Выбрать главу

— Я не понимаю, — пробормотал Ломакин, — товарищи, в чем дело?

— Подделывать гири, товарищ, это преступление, — добродушно разъяснил ему один из незваных гостей. — Разбавлять бочковое варенье водой, излишек сбывать на сторону, а деньги класть себе в карман — тоже. А что вы творили со сметаной? Я уж молчу о…

— Я ничего не знаю! — заверещал Ломакин. — В магазине были и другие служащие… Может быть, я виноват… недостаточно следил за ними…

— Ваши сообщники уже арестованы и дают показания, — осадил собеседник. — И об участии старшего сына в ваших махинациях тоже рассказали. Он ведь числился у вас продавцом?

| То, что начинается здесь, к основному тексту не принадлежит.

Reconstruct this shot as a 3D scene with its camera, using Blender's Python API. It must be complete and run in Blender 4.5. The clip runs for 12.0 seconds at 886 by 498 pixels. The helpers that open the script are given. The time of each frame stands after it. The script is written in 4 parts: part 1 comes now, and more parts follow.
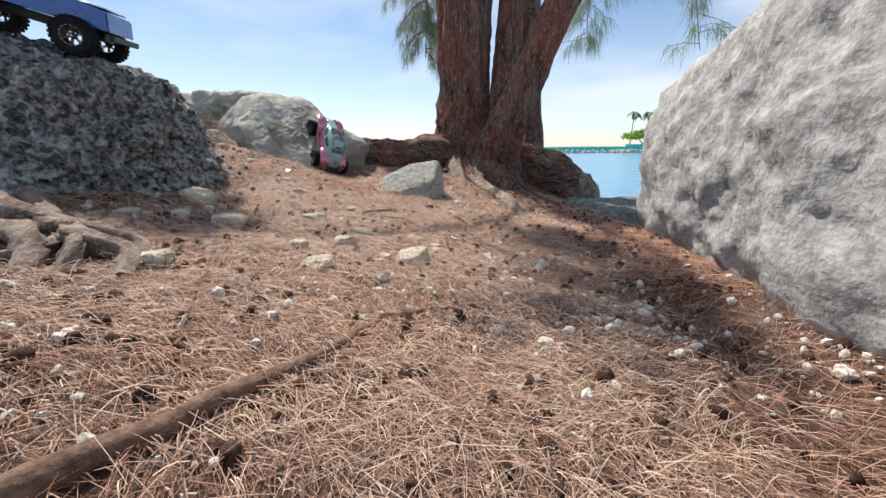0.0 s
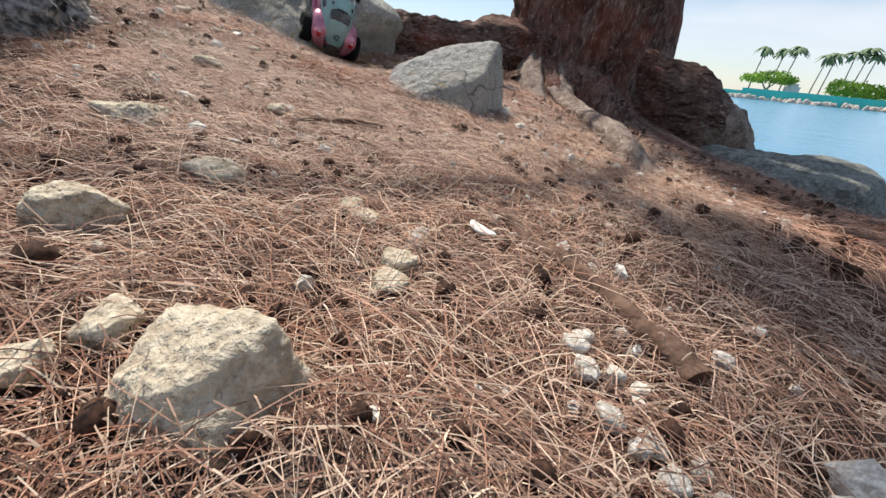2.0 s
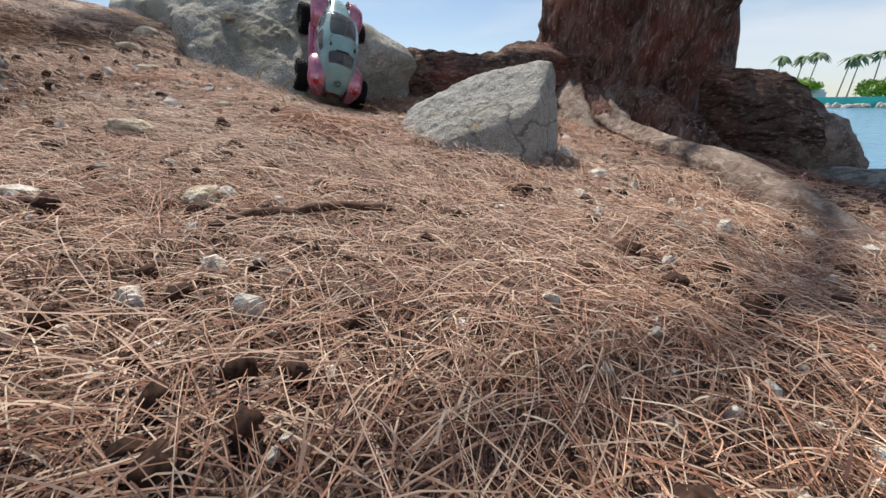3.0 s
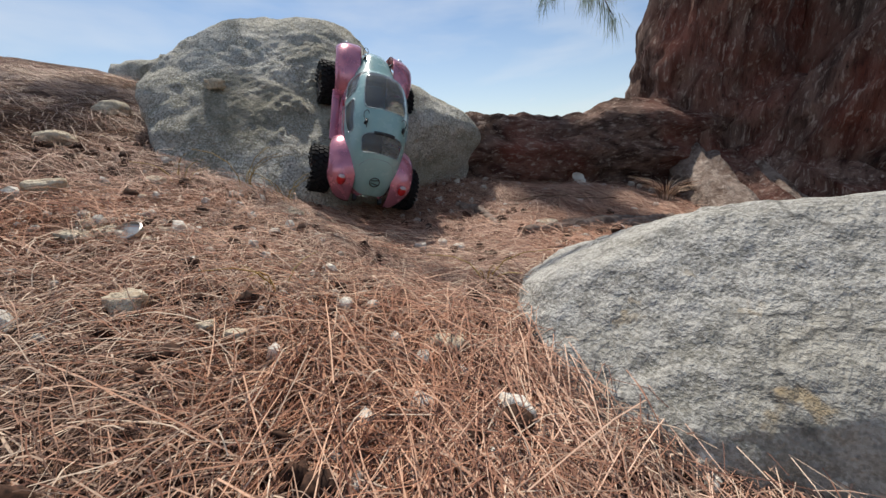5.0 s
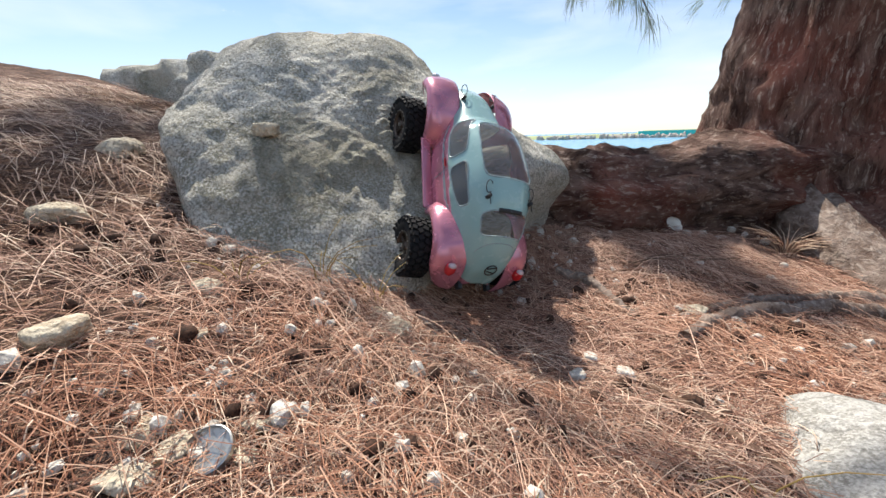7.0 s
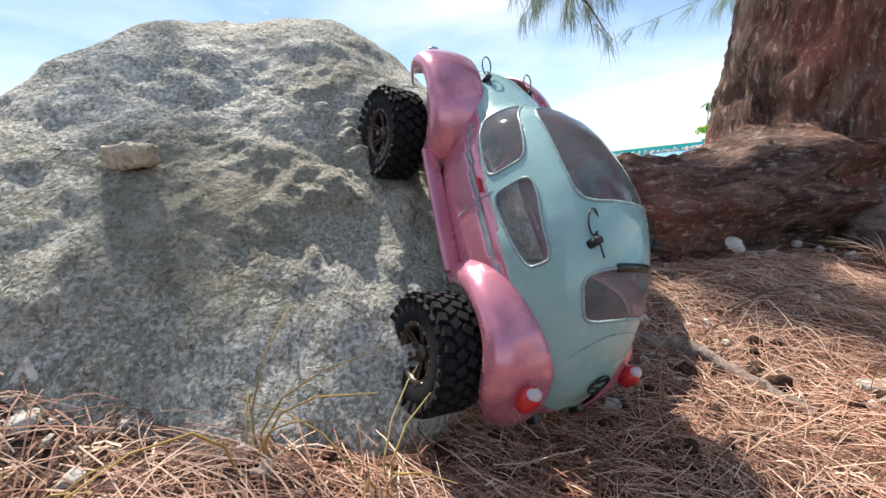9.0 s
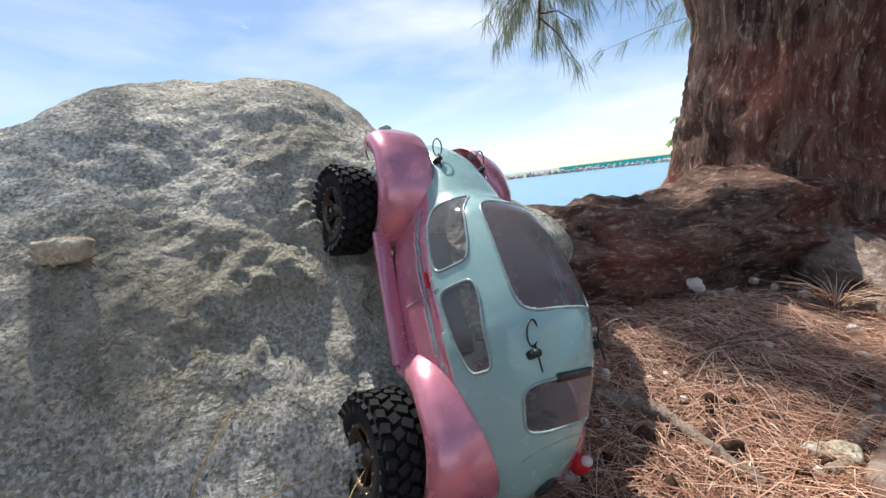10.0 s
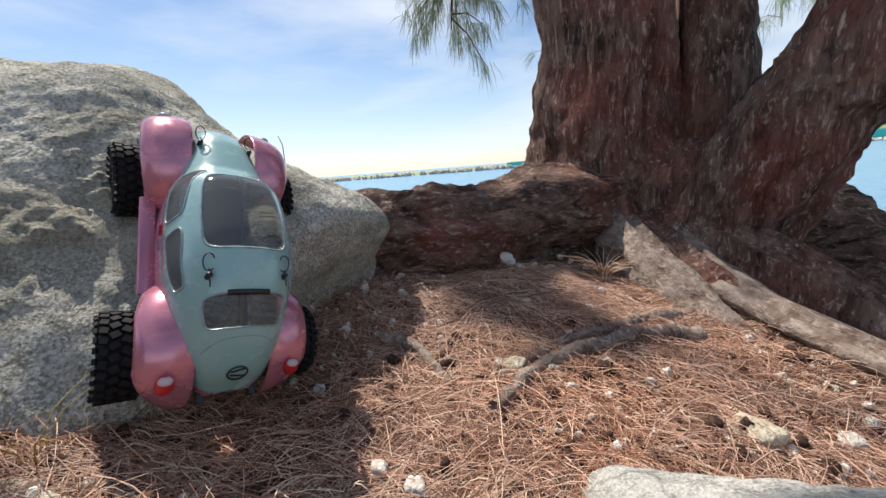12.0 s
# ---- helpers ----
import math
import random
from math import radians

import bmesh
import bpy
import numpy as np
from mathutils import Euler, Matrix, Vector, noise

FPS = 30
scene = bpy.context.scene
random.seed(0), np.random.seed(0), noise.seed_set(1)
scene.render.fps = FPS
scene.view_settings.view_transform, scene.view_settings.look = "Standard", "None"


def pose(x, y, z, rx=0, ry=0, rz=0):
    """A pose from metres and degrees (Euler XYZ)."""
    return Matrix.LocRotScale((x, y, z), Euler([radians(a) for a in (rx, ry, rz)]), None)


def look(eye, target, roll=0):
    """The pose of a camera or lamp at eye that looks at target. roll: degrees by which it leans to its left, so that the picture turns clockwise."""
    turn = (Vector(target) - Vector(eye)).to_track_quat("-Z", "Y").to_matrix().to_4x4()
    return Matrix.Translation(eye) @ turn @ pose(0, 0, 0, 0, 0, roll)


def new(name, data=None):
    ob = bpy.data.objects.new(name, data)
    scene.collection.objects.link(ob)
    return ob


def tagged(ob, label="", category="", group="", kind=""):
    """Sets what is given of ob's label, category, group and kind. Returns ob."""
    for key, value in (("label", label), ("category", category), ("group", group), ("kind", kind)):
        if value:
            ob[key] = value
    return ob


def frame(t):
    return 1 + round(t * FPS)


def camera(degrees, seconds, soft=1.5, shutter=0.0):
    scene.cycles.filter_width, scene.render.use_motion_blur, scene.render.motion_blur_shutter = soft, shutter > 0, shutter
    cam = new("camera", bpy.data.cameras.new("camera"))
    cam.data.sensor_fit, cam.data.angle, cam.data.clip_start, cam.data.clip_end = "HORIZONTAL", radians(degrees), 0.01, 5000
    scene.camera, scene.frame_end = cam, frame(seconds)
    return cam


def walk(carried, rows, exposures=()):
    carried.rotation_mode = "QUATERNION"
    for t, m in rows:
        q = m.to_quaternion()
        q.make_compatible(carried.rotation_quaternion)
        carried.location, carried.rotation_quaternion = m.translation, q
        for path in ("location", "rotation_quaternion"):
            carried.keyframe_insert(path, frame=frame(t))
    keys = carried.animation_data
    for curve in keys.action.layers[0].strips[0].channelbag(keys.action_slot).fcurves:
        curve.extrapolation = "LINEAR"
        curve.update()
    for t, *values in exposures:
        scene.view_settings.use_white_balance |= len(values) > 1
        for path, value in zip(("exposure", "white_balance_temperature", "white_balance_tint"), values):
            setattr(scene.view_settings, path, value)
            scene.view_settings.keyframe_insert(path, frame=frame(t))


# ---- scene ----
cam = camera(100.0, 12.0)
PATH = [
    (0, (0.77, 0.183, 0.953), (0.575, 2.104, 0.433), -0.5),
    (0.5, (0.754, 0.319, 1.005), (0.581, 2.216, 0.394), -1.6),
    (1, (0.736, 0.578, 0.971), (0.522, 2.421, 0.225), 2.3),
    (1.5, (0.733, 0.916, 0.874), (0.405, 2.698, 0.029), 6.2),
    (2, (0.738, 1.203, 0.795), (0.295, 2.938, -0.096), 5.5),
    (2.5, (0.656, 1.422, 0.76), (0.133, 3.154, -0.093), 2.7),
    (3, (0.567, 1.61, 0.774), (-0.038, 3.376, 0.056), -0.6),
    (3.5, (0.472, 1.727, 0.82), (-0.238, 3.511, 0.26), -1.7),
    (3.7, (0.435, 1.762, 0.843), (-0.335, 3.538, 0.341), -1.7),
    (5.3, (0.114, 2.26, 0.952), (-0.581, 4.051, 0.397), -2.3),
    (5.5, (0.081, 2.288, 0.963), (-0.574, 4.087, 0.385), -2.5),
    (6, (-0.01, 2.306, 0.972), (-0.616, 4.12, 0.385), -2.3),
    (6.5, (-0.113, 2.328, 1.026), (-0.748, 4.138, 0.46), -1.7),
    (7, (-0.176, 2.337, 1.093), (-0.851, 4.129, 0.515), -1.6),
    (7.2, (-0.212, 2.354, 1.1), (-0.897, 4.14, 0.517), -1.7),
    (8.8, (-0.356, 2.617, 1.049), (-0.872, 4.501, 0.619), -6.0),
    (9, (-0.367, 2.634, 1.065), (-0.863, 4.528, 0.654), -6.3),
    (9.5, (-0.355, 2.665, 1.129), (-0.809, 4.578, 0.76), -6.7),
    (10, (-0.327, 2.661, 1.142), (-0.728, 4.588, 0.785), -6.7),
    (10.5, (-0.253, 2.669, 1.127), (-0.58, 4.608, 0.763), -6.9),
    (11, (-0.204, 2.656, 1.119), (-0.455, 4.602, 0.731), -6.7),
    (11.5, (-0.131, 2.612, 1.114), (-0.311, 4.561, 0.703), -5.6),
    (12, (-0.006, 2.535, 1.101), (-0.145, 4.484, 0.675), -4.4),
]
walk(cam, [(t, look(eye, target, roll)) for t, eye, target, roll in PATH],
     [(0, 0.32), (1.0, 0.28), (2.0, 0.18), (2.5, 0.06), (3.0, 0.04), (3.5, -0.16), (5.5, 0.15), (6.0, 0.38), (7.0, 0.5), (9.0, 0.72), (9.5, 0.65), (10.0, 0.45), (10.5, 0.32), (12.0, 0.28)])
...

Мадам Ломакина рухнула на стул и зарыдала. Жизнь разваливалась вдребезги, как парадный сервиз, который уронила неловкая прислуга.

Тем временем в комнате Акулины другой незваный гость считал килограммы сахара, муки, риса, пшена, различных чаев и банки консервов.

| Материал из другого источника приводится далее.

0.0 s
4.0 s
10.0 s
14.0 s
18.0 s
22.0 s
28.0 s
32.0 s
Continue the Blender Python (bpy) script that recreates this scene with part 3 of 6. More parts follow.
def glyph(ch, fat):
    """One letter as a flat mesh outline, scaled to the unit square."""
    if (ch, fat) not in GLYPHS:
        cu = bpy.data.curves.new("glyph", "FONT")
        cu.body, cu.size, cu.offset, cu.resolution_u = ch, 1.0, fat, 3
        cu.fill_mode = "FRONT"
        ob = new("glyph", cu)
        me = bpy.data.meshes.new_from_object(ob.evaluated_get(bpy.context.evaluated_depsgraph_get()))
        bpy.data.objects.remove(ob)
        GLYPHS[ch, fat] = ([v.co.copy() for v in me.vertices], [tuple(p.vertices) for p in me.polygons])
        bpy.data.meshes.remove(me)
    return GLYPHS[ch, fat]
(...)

— Это все мое! — кричала бабка.

— И вы, значит, не спекулируете? На рынок не ездите и втридорога не продаете?

— Какое втридорога! — вскинулась Акулина. — Иногда только продам килишко-другой… и то себе в убыток…

— Аж слезы наворачиваются на глаза, — сказал бессердечный гость и принялся писать протокол обыска.

Вернувшись вечером домой, Василий Иванович узнал, что Ломакина, его старшего сына и бабку Акулину замели за воровство и спекуляции, а мадам Ломакина, шумно сморкаясь в платочек, вместе с младшим сыном поехала к своему дяде-адвокату — советоваться насчет того, можно ли будет выручить мужа.

— Что творится, что творится! — вздохнул Василий Иванович, ставя футляр с тубой в угол. — А что у нас будет сегодня на ужин?

Глава 28. Конверт

Земля пребудет вовеки. Она переживет всех тиранов.

Э. Хемингуэй, «Американцам, павшим за Испанию».
«Литературная газета», 1 марта 1939 г.

Дни тянулись однообразно и уныло. Опалин рассчитывал на быстрое восстановление и приходил в отчаяние, понимая, что здоровье возвращается к нему медленно. За время болезни он сильно исхудал, желудок отвык нормально работать, все тело болело, и вдобавок Иван не мог долго находиться на ногах — тотчас же начинала кружиться голова.

Отражение в зеркале нервировало его. Он зарос бородой, а когда сбрил ее, вид худого лица с огромными синяками под глазами стал производить на Опалина тягостное впечатление. Его мучила мысль, что он вообще никогда не оправится окончательно и не сможет вернуться к работе.

Конечно, его навещали друзья, но и им было не под силу повлиять на его душевное состояние. Чаще других приходил Терентий Иванович и почему-то — Никифоров, с которым Опалин работал меньше, чем с остальными. Проводник ухитрялся даже привести с собой Фрушку. По его команде собака показывала разные трюки, и это вносило в жизнь Ивана хоть какое-то оживление.

Много раз приходил Петрович, наведывался Антон, который рассказал, как получил комнату по соседству с Казачинским. Юра все-таки ушел из МУРа. Заглядывала к Опалину Лиза, бывала и Нина, но Опалин, остро ощущая себя развалиной, тяжело переносил визиты молодых женщин.

Приезжал к нему и Соколов, которого доктор попросил воздерживаться от курения в присутствии пациента. Опалин уже знал, что следователь застрелил Храповицкого и нашел ночного убийцу, но узнать подробности от главного действующего лица было, конечно, интересней.

— В общем, он был недоволен своей жизнью, потому и убивал, — сказал Соколов. — Дома у него нашли тайничок, в котором он хранил основную часть трофеев. Штук тридцать или около того, и всё — не деньги, не золото, не ценности. Так, мелочовка всякая. Если судить по количеству вещей в бумажнике и в тайнике, он убил больше сорока человек. Но где-то у него остался еще один тайник, до которого я не добрался. Там папироса Елисеевой, ключ Пыжовой и наверняка еще что-то. Нет, я бы все обнаружил, но мне не дали. Яшин взъелся на меня, велел дело закончить и сдать в архив. Он все никак не мог проглотить, что убийца оказался совершенно обыкновенным гражданином и даже кандидатом в члены партии.

— Я слышал, у тебя были неприятности из-за того, что ты погнался за Храповицким, — сказал Опалин. — Это правда?